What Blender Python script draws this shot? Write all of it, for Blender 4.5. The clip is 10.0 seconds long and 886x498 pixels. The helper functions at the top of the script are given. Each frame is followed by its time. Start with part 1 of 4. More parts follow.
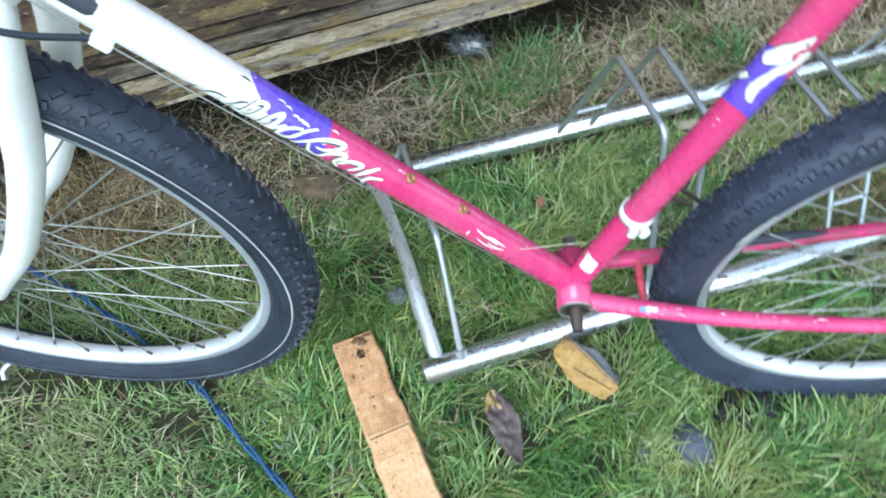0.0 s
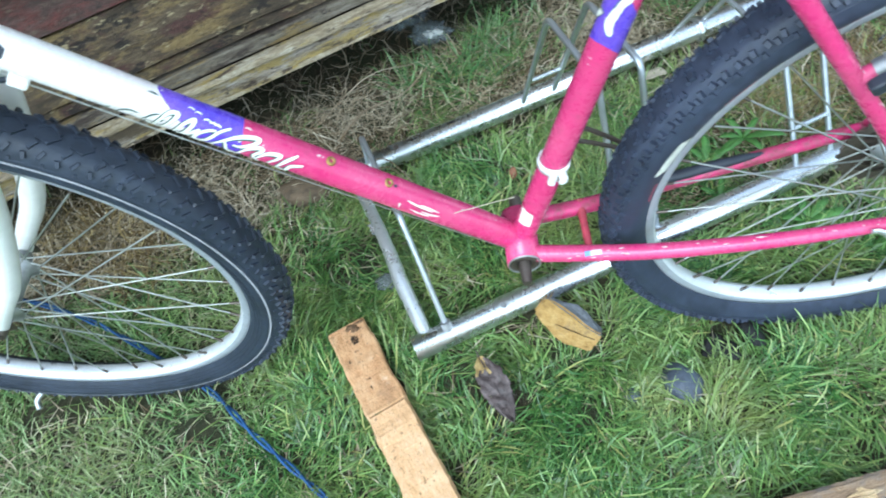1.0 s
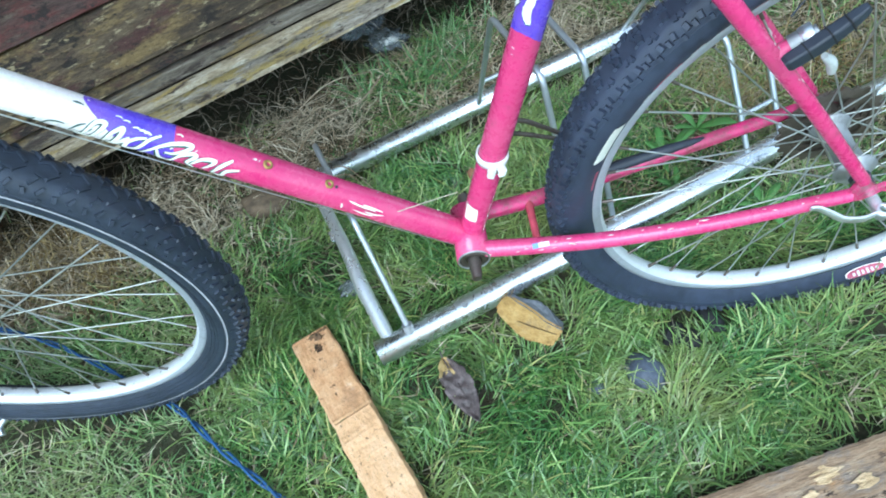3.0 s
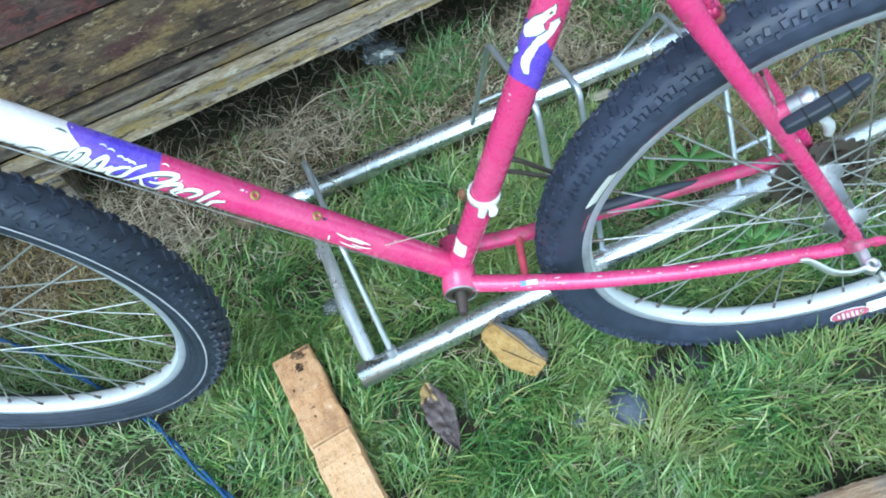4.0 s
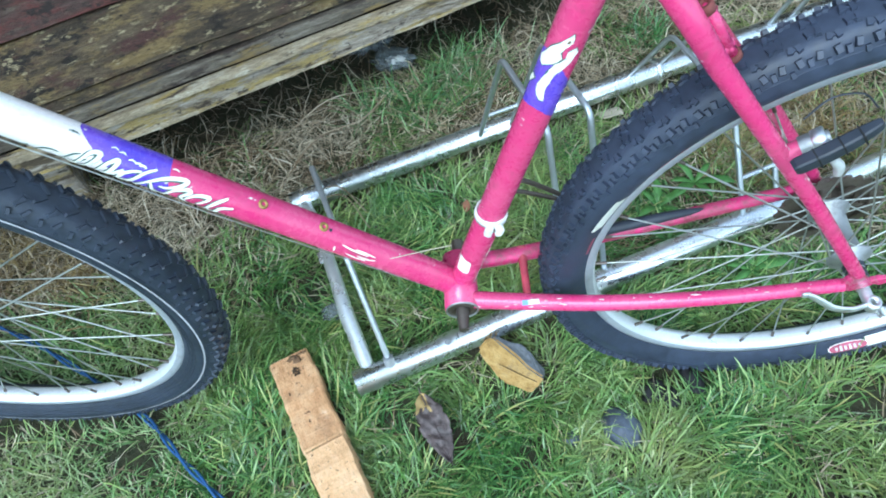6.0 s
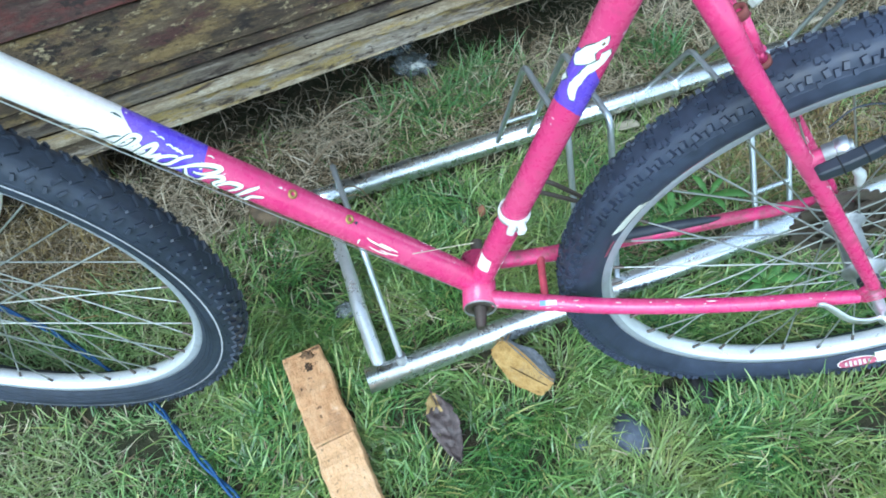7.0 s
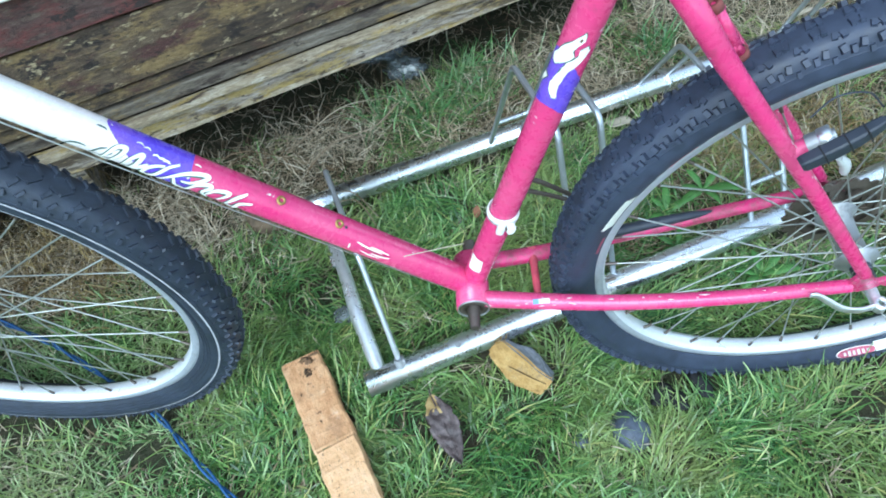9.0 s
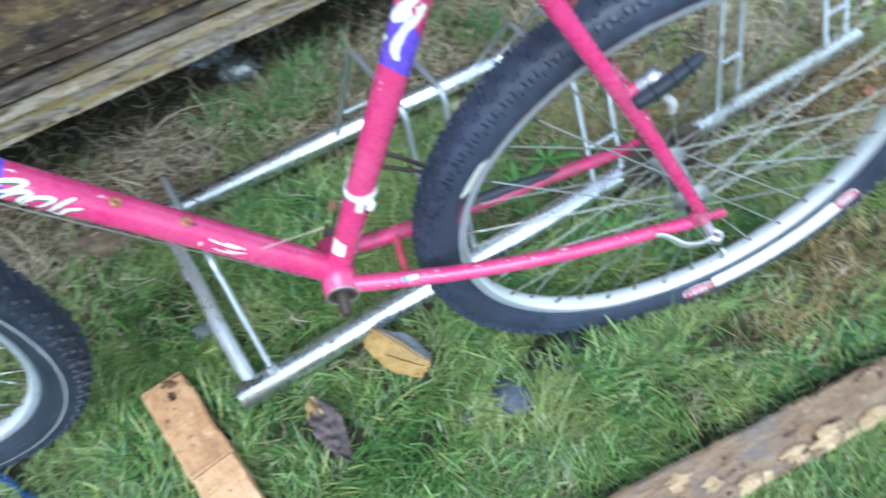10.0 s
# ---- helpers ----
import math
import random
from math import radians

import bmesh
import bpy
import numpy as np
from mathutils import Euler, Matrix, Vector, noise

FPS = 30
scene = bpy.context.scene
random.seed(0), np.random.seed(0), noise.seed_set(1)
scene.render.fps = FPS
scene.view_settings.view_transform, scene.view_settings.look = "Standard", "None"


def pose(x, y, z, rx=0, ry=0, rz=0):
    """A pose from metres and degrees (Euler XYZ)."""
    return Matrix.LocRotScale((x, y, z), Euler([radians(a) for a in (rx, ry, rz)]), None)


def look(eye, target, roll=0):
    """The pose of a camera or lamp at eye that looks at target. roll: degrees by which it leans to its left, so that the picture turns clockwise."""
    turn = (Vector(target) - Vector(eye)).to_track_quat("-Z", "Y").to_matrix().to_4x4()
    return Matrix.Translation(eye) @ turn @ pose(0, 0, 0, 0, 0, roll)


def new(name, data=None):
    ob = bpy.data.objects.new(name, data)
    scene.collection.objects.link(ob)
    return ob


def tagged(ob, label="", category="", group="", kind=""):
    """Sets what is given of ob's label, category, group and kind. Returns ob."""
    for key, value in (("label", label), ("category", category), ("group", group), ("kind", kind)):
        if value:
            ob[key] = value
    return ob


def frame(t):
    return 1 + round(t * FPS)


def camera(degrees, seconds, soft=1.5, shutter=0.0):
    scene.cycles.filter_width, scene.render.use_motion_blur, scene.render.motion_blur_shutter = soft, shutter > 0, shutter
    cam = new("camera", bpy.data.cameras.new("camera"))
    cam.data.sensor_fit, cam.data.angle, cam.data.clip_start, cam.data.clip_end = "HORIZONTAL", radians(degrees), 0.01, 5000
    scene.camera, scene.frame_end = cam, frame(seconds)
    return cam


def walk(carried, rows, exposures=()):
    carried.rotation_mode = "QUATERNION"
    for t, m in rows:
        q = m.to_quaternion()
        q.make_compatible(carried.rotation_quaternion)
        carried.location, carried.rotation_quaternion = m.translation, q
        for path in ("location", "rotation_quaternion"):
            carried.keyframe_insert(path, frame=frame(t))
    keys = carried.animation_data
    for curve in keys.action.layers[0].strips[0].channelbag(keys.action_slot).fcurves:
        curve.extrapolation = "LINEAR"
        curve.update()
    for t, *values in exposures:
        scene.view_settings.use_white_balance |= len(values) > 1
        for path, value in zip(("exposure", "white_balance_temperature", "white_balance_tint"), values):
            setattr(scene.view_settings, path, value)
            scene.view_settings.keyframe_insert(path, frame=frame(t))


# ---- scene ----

****************************************

- _Task_
Give back exactly the lines from the first line of the data through the line with "scene.render.fps = FPS", pictures excluded.

- _Final result_
What Blender Python script draws this shot? Write all of it, for Blender 4.5. The clip is 10.0 seconds long and 886x498 pixels. The helper functions at the top of the script are given. Each frame is followed by its time. Start with part 1 of 4. More parts follow.
0.0 s
1.0 s
3.0 s
4.0 s
6.0 s
7.0 s
9.0 s
10.0 s
# ---- helpers ----
import math
import random
from math import radians

import bmesh
import bpy
import numpy as np
from mathutils import Euler, Matrix, Vector, noise

FPS = 30
scene = bpy.context.scene
random.seed(0), np.random.seed(0), noise.seed_set(1)
scene.render.fps = FPS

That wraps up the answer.